Родственники Феодоры по-разному отнеслись к появлению у нее новой свекрови. Флорина, хотя и избегала выражать открыто осуждение в адрес императрицы, попыталась было внушить дочери, что не стоило бы ей тесно общаться с женщиной, которая «так легко попрала монашеские обеты и вернулась от ангельского жительства в суетный мир». Но Феодора резко воспротивилась этим увещаниям.

– Послушай, мама, – сказала она ядовито, – если мир так плох и суетен, то что же ты до сих пор в нем задерживаешься? Видно, тебе он всё же чем-то нравится? И чем виновата Евфросина, если ее чуть ли не в детстве постригли, даже не спросив, хочет она того или нет?! Ты вот считаешь ее порочной, а я тебе скажу, что я гораздо порочнее ее! Я бы на ее месте сбежала из монастыря уже давным-давно! И прошу тебя, больше не приставай ко мне с такими разговорами, а не то... а не то я пожалуюсь на тебя свекру!

Братья и сестры молодой императрицы, отнеслись к семейным переменам во дворце достаточно философски, предпочитая вообще не обсуждать скользкую тему. Зато дядя Феодоры удивил всех, в том числе императора: стратиг Анатолика не только не приехал на свадебные торжества, но еще и написал Михаилу довольно резкое письмо по поводу сделанного им выбора новой супруги. Император, столь же неожиданно для всех, пришел в такой сильный гнев, какого никто у него и не помнил. Он немедленно издал указ о смещении Мануила с должности и лишении его чина патрикия и вызвал его в столицу для разбирательства – правда, в качестве предлога было выдвинуто не его дерзкое письмо, а доносы, поступавшие на стратига еще во время мятежа Фомы – говорили, будто он тайно помогает бунтовщикам; император тогда поглядел на это сквозь пальцы, но теперь решил дать делу ход. Мануил, однако, не приехал, а вскоре из Амория пришла весть, что бывший стратиг тайно бежал, и следы его теряются где-то у арабской границы...

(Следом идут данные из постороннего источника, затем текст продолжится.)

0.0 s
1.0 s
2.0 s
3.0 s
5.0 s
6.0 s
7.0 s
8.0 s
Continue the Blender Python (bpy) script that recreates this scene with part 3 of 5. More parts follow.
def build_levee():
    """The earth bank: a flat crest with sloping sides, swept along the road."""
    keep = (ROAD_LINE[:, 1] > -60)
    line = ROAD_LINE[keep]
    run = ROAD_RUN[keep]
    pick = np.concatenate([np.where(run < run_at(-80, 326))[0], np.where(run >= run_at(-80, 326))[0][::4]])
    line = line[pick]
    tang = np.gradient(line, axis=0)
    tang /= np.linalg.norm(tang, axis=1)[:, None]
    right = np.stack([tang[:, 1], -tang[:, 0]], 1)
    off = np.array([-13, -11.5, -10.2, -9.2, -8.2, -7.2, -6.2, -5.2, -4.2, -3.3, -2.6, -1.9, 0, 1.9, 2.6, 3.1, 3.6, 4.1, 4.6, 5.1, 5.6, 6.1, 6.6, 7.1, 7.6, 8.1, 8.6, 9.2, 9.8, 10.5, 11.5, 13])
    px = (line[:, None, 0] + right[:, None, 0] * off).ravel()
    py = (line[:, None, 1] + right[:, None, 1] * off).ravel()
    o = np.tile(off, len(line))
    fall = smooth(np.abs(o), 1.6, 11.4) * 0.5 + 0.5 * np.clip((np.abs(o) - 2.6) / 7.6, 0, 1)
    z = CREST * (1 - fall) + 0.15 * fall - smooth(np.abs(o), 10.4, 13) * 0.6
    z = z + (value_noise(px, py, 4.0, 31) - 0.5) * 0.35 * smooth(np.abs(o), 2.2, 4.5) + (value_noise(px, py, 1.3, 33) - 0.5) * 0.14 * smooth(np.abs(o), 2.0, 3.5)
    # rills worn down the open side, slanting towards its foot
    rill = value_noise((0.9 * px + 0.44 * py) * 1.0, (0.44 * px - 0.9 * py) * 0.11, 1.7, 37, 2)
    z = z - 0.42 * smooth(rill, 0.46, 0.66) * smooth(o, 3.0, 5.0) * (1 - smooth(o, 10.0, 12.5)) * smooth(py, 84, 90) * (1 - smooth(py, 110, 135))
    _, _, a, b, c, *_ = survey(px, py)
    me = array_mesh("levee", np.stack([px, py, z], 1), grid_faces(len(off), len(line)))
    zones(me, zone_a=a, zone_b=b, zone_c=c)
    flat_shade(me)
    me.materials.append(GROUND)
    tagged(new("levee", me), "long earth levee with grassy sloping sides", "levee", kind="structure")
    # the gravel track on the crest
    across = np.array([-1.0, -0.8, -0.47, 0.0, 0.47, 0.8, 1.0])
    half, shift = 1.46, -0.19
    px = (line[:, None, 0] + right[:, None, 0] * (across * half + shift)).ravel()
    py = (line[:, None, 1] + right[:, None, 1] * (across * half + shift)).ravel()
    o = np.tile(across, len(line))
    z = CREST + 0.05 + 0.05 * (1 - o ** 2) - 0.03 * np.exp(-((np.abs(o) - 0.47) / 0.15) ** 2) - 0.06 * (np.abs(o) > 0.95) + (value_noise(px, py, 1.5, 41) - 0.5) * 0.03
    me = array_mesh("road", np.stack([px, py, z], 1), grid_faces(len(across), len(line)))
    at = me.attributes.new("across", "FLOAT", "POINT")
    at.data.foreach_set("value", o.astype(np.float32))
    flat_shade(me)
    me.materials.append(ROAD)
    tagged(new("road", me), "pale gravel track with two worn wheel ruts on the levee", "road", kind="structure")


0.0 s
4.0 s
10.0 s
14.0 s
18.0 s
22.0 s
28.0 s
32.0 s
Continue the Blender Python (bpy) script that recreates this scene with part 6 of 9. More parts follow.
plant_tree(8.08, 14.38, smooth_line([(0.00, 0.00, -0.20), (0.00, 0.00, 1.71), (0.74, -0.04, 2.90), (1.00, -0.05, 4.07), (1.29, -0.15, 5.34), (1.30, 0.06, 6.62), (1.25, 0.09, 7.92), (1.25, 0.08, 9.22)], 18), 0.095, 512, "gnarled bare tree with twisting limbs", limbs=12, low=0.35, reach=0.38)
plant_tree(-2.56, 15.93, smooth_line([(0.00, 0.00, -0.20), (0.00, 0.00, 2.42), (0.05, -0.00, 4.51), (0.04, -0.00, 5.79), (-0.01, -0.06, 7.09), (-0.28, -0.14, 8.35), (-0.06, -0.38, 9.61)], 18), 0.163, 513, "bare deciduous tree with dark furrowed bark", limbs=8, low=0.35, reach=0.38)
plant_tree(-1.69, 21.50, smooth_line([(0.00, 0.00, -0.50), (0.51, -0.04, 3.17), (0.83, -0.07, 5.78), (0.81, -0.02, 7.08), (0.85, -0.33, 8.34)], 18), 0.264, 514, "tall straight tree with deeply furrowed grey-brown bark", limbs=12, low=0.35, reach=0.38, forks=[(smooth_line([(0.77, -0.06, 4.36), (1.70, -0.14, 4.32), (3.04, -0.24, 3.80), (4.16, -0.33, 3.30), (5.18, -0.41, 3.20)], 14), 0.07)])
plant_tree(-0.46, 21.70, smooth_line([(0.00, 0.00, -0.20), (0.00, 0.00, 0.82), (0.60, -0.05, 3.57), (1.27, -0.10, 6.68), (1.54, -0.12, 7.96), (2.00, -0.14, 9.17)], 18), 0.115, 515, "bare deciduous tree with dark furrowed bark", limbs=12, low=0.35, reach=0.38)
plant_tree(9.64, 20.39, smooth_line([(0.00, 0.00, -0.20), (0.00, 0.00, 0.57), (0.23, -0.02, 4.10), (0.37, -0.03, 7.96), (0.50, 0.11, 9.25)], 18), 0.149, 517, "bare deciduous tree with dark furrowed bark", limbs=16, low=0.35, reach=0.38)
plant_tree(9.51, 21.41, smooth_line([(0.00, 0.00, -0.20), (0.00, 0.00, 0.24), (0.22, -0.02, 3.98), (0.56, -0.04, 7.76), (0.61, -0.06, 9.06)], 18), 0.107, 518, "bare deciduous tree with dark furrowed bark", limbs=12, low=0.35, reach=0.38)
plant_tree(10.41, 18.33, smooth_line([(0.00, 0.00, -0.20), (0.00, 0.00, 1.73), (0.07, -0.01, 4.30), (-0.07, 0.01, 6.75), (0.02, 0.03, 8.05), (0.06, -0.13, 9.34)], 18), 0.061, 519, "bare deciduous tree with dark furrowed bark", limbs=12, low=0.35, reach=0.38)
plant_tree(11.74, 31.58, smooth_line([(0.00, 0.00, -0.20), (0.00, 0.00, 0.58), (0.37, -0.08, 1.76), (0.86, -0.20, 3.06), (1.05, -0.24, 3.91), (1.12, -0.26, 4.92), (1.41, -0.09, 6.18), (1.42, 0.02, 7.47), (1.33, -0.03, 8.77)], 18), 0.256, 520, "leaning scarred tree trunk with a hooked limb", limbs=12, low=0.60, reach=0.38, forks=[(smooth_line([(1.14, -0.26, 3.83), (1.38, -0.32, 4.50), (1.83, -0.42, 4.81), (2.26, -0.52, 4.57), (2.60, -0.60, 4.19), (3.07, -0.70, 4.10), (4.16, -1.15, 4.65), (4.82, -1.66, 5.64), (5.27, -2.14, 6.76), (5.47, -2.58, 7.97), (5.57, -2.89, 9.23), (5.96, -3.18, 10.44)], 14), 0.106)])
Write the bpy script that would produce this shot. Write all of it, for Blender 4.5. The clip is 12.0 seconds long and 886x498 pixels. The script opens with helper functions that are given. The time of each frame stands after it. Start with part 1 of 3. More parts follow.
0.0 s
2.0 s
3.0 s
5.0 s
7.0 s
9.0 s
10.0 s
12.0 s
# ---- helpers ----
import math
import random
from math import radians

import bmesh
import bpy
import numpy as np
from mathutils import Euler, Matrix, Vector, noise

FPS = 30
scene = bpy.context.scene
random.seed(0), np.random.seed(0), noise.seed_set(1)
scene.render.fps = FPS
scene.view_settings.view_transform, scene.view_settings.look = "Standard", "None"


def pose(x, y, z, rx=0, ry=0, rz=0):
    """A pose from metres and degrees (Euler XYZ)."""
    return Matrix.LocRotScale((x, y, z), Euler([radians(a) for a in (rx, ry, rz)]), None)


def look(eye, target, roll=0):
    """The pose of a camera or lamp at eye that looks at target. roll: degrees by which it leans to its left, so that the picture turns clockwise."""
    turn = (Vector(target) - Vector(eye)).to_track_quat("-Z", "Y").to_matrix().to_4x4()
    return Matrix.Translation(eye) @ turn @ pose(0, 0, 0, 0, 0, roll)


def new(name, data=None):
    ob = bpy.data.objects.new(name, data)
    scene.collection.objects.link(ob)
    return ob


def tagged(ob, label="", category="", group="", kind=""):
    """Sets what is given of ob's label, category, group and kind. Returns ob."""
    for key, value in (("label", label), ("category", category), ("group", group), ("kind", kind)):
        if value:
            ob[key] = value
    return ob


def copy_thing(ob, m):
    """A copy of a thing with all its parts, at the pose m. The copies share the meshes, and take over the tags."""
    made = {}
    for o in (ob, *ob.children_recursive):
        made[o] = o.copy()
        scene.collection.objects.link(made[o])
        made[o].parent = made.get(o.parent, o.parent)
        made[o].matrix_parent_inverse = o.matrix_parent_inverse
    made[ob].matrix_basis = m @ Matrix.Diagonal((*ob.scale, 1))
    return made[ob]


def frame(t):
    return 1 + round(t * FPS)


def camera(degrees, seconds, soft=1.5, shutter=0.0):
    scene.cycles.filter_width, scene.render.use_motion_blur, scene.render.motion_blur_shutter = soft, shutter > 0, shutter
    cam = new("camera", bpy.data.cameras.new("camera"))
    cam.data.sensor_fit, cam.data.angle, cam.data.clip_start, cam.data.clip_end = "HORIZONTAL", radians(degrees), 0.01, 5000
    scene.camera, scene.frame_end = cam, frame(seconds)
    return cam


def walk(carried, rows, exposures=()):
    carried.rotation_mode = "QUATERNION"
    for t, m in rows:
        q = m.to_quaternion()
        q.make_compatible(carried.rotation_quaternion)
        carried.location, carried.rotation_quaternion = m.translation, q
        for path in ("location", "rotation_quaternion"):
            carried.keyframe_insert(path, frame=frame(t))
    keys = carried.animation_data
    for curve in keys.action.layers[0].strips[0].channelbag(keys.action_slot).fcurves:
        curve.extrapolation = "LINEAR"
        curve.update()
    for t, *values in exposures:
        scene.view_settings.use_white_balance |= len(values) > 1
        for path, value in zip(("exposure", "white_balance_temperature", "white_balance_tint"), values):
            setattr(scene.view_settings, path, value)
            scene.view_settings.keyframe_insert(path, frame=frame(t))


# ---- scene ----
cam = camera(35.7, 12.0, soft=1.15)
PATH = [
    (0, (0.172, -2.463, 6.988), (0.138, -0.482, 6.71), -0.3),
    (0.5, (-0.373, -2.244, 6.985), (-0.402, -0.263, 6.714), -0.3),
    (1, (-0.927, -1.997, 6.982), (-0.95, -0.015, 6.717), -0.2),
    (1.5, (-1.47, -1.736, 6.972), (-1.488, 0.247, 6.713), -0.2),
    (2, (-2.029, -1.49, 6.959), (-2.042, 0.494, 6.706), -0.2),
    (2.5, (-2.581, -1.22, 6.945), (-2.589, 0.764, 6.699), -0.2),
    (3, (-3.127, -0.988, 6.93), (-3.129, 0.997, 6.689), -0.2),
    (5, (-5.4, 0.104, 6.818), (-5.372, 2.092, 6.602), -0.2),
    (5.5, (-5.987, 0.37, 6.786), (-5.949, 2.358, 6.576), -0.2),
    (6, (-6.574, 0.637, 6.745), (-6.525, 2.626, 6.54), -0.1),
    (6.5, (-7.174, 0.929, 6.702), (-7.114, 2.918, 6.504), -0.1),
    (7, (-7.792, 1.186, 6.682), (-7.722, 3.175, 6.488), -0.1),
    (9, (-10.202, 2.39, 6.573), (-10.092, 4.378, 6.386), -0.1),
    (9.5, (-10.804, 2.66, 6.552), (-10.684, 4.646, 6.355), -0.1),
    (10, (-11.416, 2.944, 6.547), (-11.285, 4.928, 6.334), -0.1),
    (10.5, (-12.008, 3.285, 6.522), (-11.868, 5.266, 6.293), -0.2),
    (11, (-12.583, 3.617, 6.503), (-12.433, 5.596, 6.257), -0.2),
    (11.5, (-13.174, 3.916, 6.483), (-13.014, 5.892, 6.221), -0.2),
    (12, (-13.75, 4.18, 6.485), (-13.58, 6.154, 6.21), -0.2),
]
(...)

После этого случая никто при дворе уже не дерзал как-либо порицать второй брак императора, тем более что, вскоре после сообщения о бегстве Мануила, Михаил вызвал к себе Феоктиста, который в бытность императора доместиком экскувитов был его секретарем, а теперь уже занимал пост хранителя чернильницы, и сказал ему:

– Феоктист, у тебя есть один неоспоримый талант. Я, правда, не знаю, воздастся ли тебе за его преумножение на том свете, но, по крайней мере, на этом он должен пригодиться. А именно, ты умеешь донести нужные сведения всем, кому необходимо их донести, быстро и так, что источник сведений остается в тени.

Патрикий молча поклонился.

– Так вот, – продолжал император, – потрудись хорошенько над тем, чтобы в стенах Священного дворца отныне никто и никогда ни словом не касался моей второй женитьбы и обстоятельств, ее сопровождавших. Если же кто-нибудь всё же вздумает об этом заговорить, то, кто бы он ни был, говорить ему более не придется, потому что ему отрежут язык.